The potential for “fire sales” that could result in one coin being destroyed before spiralling across markets is only fuelled by decentralised finance (DeFi). This contagion is more likely to “spread to other financial institutions” the more “traditional financial institutions” plug into crypto markets.

DeFi users could also suffer losses due to price volatility, operational issues with their platforms, or cybersecurity issues.

The $127 billion stablecoin marketplace carries its own operational settlement and liquidity risk. These risks may be magnified as more users enter the market.

According to the report, this market segment could be under the jurisdiction of the SEC or Commodity Futures Trading Commission, (CFTC), as well as other agencies.

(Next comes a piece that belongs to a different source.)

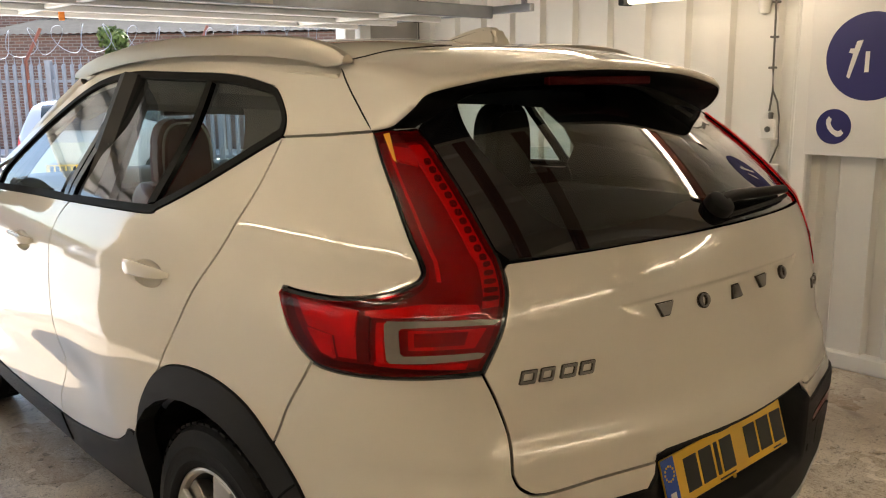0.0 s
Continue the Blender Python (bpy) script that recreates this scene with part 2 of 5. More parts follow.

FSOC stated that traders’ confidence in the stablecoin’s value store is crucial. There are many ways to shake that confidence. The mere possibility of an issue could be enough to start a self-perpetuating run.

The stablecoin’s popularity will determine how wide the real-world economy feels this fallout. The dominance of a single-issuer currency has its own set of problems.

FSOC advised federal and state regulators to continue their examination of the crypto market in an effort to understand its systemic risks.

Benefits of stablecoins

However, the report did not discuss the potential benefits that stablecoins or other digital assets could bring.

Stablecoins are currently used predominantly in lending, borrowing, and trading. However, they could one day be used as a payment instrument.

The report stated that if stablecoins were to be well-designed and properly regulated, they could enable faster and more efficient payments than the current channels.

The report stated that the transition to wider use of stablecoins could occur quickly due to network effects, relationships between stablecoins, existing user bases or platforms.

According to the report, stablecoin transfer might increase the efficiency of payment tools.